Every day there are many ways you can act with honesty and integrity in the workplace. These include:  

  • Respecting the privacy of colleagues in private conversations  
  • Communicating honestly  
  • Taking responsibility for your actions 
  • Making promises you keep 
  • Supporting your organisation’s values with or without recognition 
  • Acknowledging your colleagues when they perform high quality work  
  • Being trustworthy

Lack of integrity in the workplace examples

Now that we’ve seen what integrity in the workplace looks like, it’s easier to spot examples of its absence. While the business case for integrity is well-made, instances of unethical behaviour in organisations still occur. For example, a Yale Centre for Emotional Intelligence and Fass Foundation survey of 14,500 United States employees found that almost one quarter reported experiences with unethical behaviour in the workplace. 
Workplaces compromise their integrity when they turn a blind eye to unethical behaviour or when they model unethical behaviour. Employees demonstrate poor integrity when they frequently show up to work late, share misleading information with customers or colleagues, or marginalise others.  
There have been many high-profile examples of organisations that have had to defend their integrity in recent times. They all show that when employees and employers are at odds over the integrity of their organisation, the impact can be damaging.

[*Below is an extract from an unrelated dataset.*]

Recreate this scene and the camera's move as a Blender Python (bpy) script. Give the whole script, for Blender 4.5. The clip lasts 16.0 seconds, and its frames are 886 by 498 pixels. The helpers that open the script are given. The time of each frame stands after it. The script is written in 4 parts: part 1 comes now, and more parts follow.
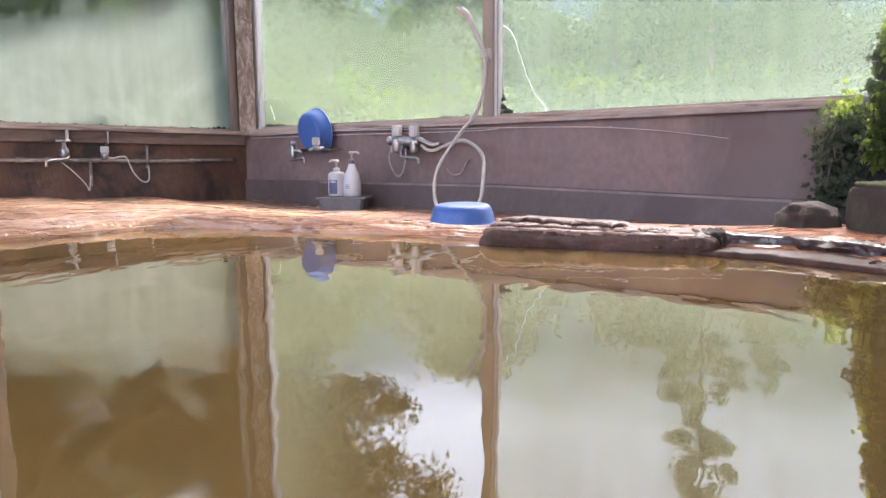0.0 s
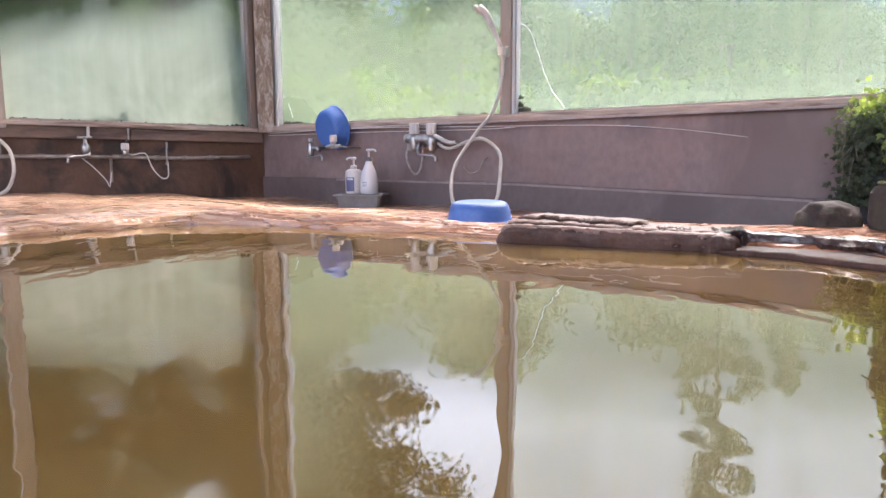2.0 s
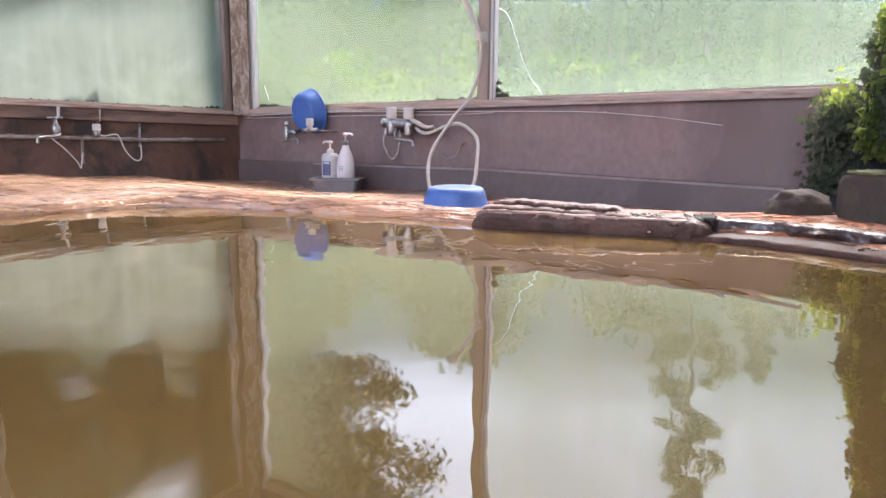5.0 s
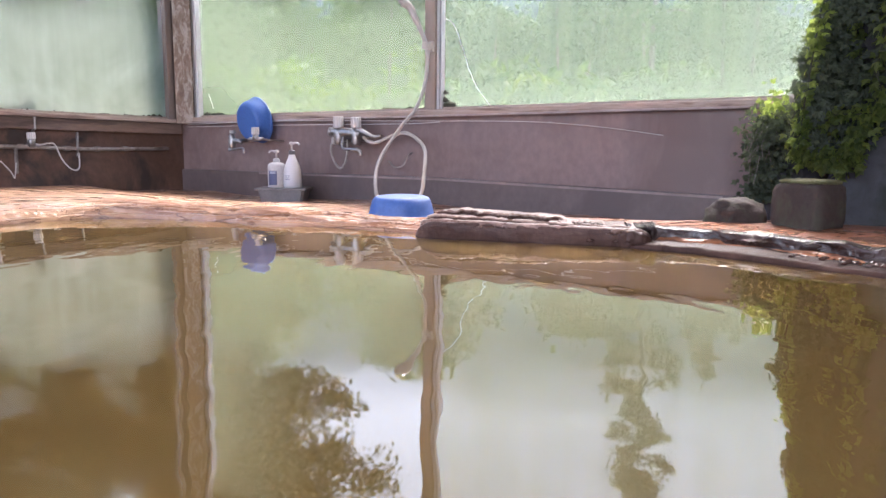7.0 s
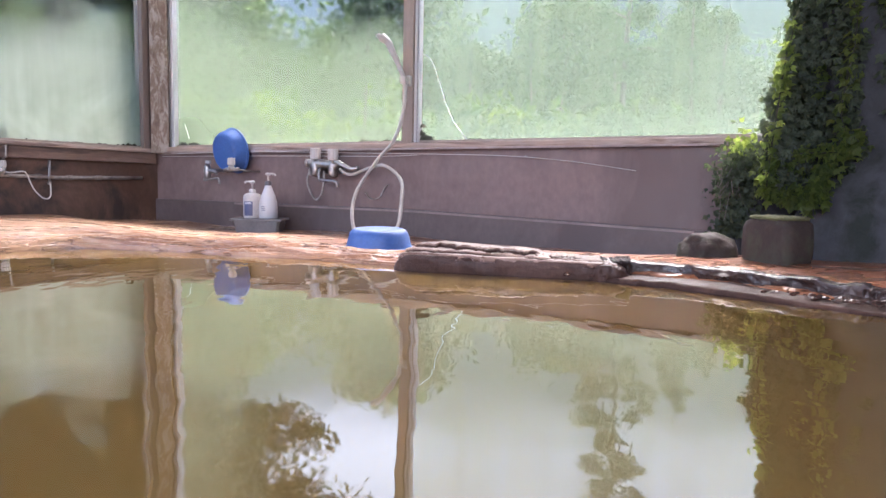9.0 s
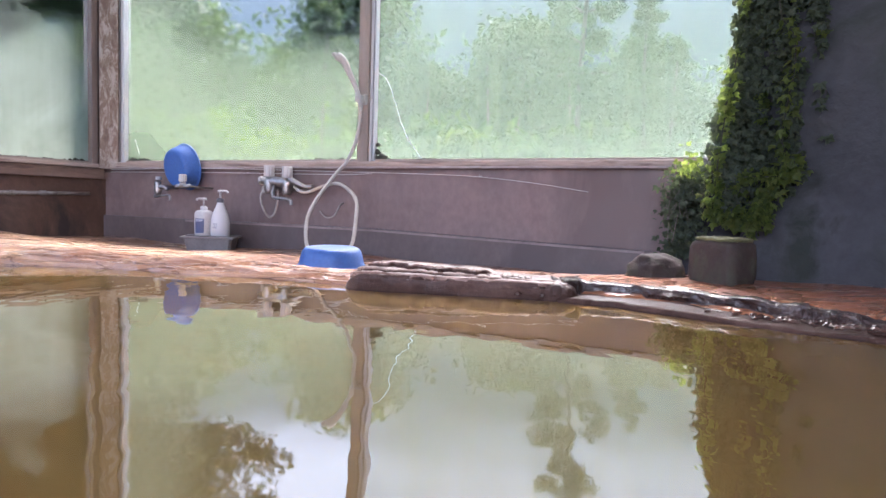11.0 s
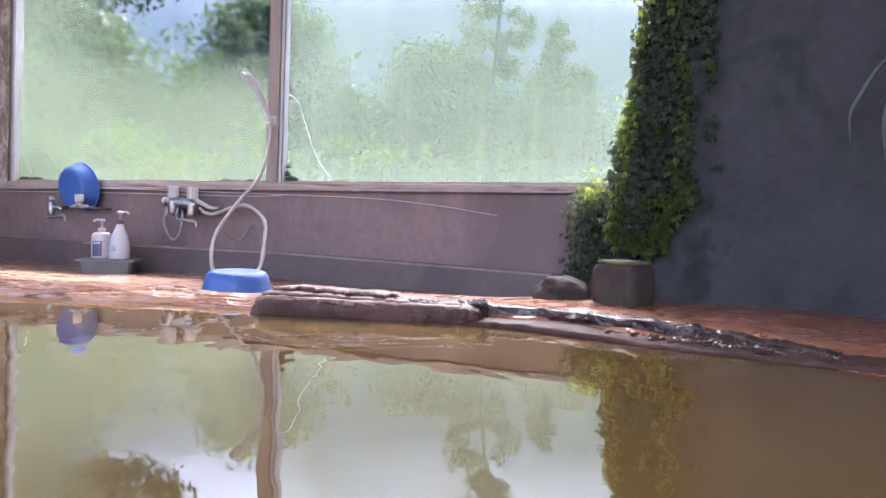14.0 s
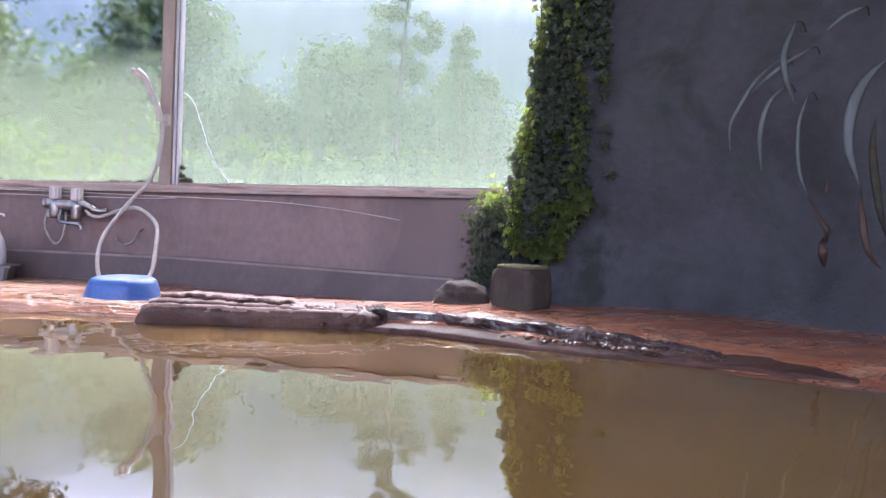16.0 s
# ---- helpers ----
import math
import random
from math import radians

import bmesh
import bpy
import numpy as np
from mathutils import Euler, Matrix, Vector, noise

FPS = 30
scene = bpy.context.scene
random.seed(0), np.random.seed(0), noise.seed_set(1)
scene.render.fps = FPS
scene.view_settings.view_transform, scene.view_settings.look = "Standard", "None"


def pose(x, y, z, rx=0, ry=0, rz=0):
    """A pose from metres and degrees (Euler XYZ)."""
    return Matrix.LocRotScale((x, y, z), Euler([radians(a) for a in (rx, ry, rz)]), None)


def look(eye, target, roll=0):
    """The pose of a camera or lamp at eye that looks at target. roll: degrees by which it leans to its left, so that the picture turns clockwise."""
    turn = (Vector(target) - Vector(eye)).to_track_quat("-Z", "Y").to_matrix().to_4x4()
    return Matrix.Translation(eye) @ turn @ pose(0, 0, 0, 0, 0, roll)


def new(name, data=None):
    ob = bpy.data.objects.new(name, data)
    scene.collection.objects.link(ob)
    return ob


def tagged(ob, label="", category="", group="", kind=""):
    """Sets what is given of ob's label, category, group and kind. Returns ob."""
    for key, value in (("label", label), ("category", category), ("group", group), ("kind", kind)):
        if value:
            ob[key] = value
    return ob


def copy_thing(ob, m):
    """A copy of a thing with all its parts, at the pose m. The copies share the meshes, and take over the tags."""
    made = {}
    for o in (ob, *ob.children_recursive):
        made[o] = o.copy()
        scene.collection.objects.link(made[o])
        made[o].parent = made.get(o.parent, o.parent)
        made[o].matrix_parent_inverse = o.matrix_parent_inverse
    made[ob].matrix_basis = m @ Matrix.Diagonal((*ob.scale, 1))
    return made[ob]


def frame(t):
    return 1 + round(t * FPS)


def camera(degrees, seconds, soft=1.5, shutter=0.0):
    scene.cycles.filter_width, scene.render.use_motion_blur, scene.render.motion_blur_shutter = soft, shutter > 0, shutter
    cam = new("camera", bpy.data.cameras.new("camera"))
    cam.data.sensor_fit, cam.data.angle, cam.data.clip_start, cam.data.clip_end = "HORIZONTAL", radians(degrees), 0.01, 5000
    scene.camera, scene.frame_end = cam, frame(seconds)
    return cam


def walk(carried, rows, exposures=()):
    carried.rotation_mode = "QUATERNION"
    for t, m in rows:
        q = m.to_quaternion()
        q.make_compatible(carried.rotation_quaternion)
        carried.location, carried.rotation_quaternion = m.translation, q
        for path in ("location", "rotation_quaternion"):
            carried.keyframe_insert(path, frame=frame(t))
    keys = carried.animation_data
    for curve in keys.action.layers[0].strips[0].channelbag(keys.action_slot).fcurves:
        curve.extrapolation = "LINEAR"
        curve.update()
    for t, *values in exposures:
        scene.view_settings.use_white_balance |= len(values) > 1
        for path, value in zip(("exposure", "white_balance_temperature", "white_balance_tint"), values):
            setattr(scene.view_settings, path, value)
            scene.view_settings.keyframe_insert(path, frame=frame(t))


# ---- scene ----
cam = camera(63.85, 16.0, soft=1.5)
PATH = [
    (0.0, 0.0000, 0.0000, 0.2532, -0.000, -7.853, 0.441),
    (0.5, -0.0008, -0.0023, 0.2563, 0.262, -7.749, 0.449),
    (1.0, -0.0016, -0.0047, 0.2561, 0.613, -7.673, 0.437),
    (1.5, -0.0040, -0.0050, 0.2546, 0.948, -7.748, 0.370),
    (2.0, -0.0075, -0.0038, 0.2487, 1.243, -7.943, 0.214),
    (2.5, -0.0095, -0.0037, 0.2485, 1.387, -8.352, 0.075),
    (3.0, -0.0073, -0.0041, 0.2481, 1.310, -8.698, -0.014),
    (3.5, -0.0036, -0.0062, 0.2480, 0.974, -8.955, -0.061),
    (4.0, -0.0006, -0.0040, 0.2456, 0.449, -9.108, -0.244),
    (6.5, 0.0137, -0.0016, 0.2459, -2.802, -8.770, -0.457),
    (7.0, 0.0265, 0.0031, 0.2465, -4.215, -8.320, -0.532),
    (7.5, 0.0281, 0.0027, 0.2482, -5.322, -7.781, -0.781),
    (8.0, 0.0217, 0.0031, 0.2474, -5.957, -7.152, -0.943),
    (8.5, 0.0155, -0.0004, 0.2499, -6.239, -6.454, -1.107),
    (9.0, 0.0122, -0.0046, 0.2533, -6.300, -5.800, -1.166),
    (11.5, 0.0293, -0.0085, 0.2562, -10.597, -3.883, -1.758),
    (12.0, 0.0307, -0.0144, 0.2591, -11.312, -3.491, -1.677),
    (12.5, 0.0344, -0.0173, 0.2599, -12.284, -2.930, -1.801),
    (13.0, 0.0375, -0.0201, 0.2628, -13.437, -2.477, -1.937),
    (13.5, 0.0392, -0.0186, 0.2615, -14.806, -2.296, -2.056),
    (14.0, 0.0451, -0.0130, 0.2607, -16.483, -2.206, -2.091),
    (14.5, 0.0510, -0.0114, 0.2631, -18.436, -2.068, -2.252),
    (15.0, 0.0596, -0.0077, 0.2635, -20.398, -1.879, -2.388),
    (15.5, 0.0677, -0.0038, 0.2622, -22.222, -1.717, -2.450),
    (16.0, 0.0748, -0.0091, 0.2646, -23.865, -1.620, -2.324),
]
walk(cam, [(t, pose(x, y, z, 90 + pitch, roll, yaw)) for t, x, y, z, yaw, pitch, roll in PATH],
     exposures=[(0.0, 3.67, 5850, 19), (9.0, 3.71, 5650, 20), (12.5, 3.68, 5420, 21), (16.0, 3.70, 5400, 28)])

# ---- daylight: hazy sky, soft sun over the roof ----
world = bpy.data.worlds.new("world")
scene.world = world
world.use_nodes = True
wn = world.node_tree
sky = wn.nodes.new("ShaderNodeTexSky")
sky.sky_type = "NISHITA"
sky.sun_disc = False
sky.sun_elevation = radians(50)
sky.sun_rotation = radians(28)
sky.air_density, sky.dust_density, sky.ozone_density = 1.0, 8.0, 1.0
wn.nodes["Background"].inputs["Strength"].default_value = 0.092
wn.links.new(sky.outputs["Color"], wn.nodes["Background"].inputs["Color"])
sun = new("sun", bpy.data.lights.new("sun", "SUN"))
sun.data.energy = 0.12
sun.data.angle = radians(14)
sun.data.color = (1.0, 0.95, 0.86)
sun.matrix_world = look((0, 0, 0), (-math.sin(radians(28)) * math.cos(radians(50)), -math.cos(radians(28)) * math.cos(radians(50)), -math.sin(radians(50))))


def fill_light(name, watts, size, m):
    """An added fill lamp in an unseen open side of the room."""
    lamp = new(name, bpy.data.lights.new(name, "AREA"))
    lamp.data.shape, lamp.data.size, lamp.data.size_y = "RECTANGLE", *size
    lamp.data.energy = watts
    lamp.matrix_world = m
    return lamp


# both lamps are added to brighten the room, stronger than the sky would
fill_light("back_fill_light", 15, (3.4, 1.85), look((-1.55, -3.15, 1.28), (-1.3, 0.0, 1.1)))
fill_light("west_fill_light", 4, (5.4, 1.6), look((-3.36, -0.3, 1.35), (0.0, -0.1, 1.0)))


# ---- materials ----
def shader(name, base=(0.5, 0.5, 0.5), rough=0.6, metal=0.0):
    m = bpy.data.materials.new(name)
    m.use_nodes = True
    p = m.node_tree.nodes["Principled BSDF"]
    p.inputs["Base Color"].default_value = (*base, 1)
    p.inputs["Roughness"].default_value = rough
    p.inputs["Metallic"].default_value = metal
    return m, m.node_tree, p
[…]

How to develop and demonstrate integrity in the workplace

If you’d like to understand how to develop and demonstrate integrity at work, we suggest you:

1. Clarify what integrity means to you

The first step to developing your own integrity in the workplace is clarifying what integrity means to you and your organisation. This exercise helps you uncover the values your organisation promotes that you identify best with. These values might relate to self-improvement, investing maximum effort into your performance, keeping commitments, being open and trustworthy, or supporting others to be their best. 
As part of this process, it can help to examine your organisation’s corporate information and company policies – including operational plan, strategic plan, mission and policies – to clarify how your employer conceives of integrity. Keep in mind, also, that there is often a lot of guidance in these documents that can benefit your career direction in general.

2. Appraise your own integrity

Next, take stock of your own integrity and moral principles. Ask yourself the following questions:  
  • How consistently do I follow through with commitments and promises at work?  
  • Am I transparent enough with information?  
  • How do I support my colleagues to be their best?  
  • Do I show up ready to work each day and give my best performance? 
  • Do I keep myself accountable – including when I make mistakes? 
  • Am I responsible? 
  • Do I always keep to the set deadline?  
  • Do I lead by example?  
  • Do I show respect for the ideas of others? 
  • Do I always give credit where it’s due?  
  • When do I show integrity – always or only when someone will notice? 
Thinking about the answers to these questions is a positive step towards better understanding areas where your integrity is strongest and areas where you need to improve it.

3. Set self-improvement goals

From here, you can set some scalable goals and introduce new habits to develop and demonstrate your own integrity. If you find punctuality challenging, for example, your first goal might be as small-scale as ensuring you are on time for every meeting for the rest of the week.  
Once you’ve identified your goals, make sure you also plan how you will meet them and build on them. Remember, too, to set aside time to evaluate your progress on an ongoing basis.

The benefits of integrity in the workplace – watch your career grow

Now that you know what integrity in the workplace is, have read integrity at work examples and understand how to improve your integrity, you can take steps to ensure you always act with integrity. In response, you’ll enjoy many benefits. After all, employees who can demonstrate integrity in the workplace enjoy great working relationships with supportive and like-minded colleagues. By demonstrating integrity you’ll also gain more responsibilities from people who trust you to deliver. You’ll be more likely to earn promotions and enjoy the satisfaction of being a valued team member, too.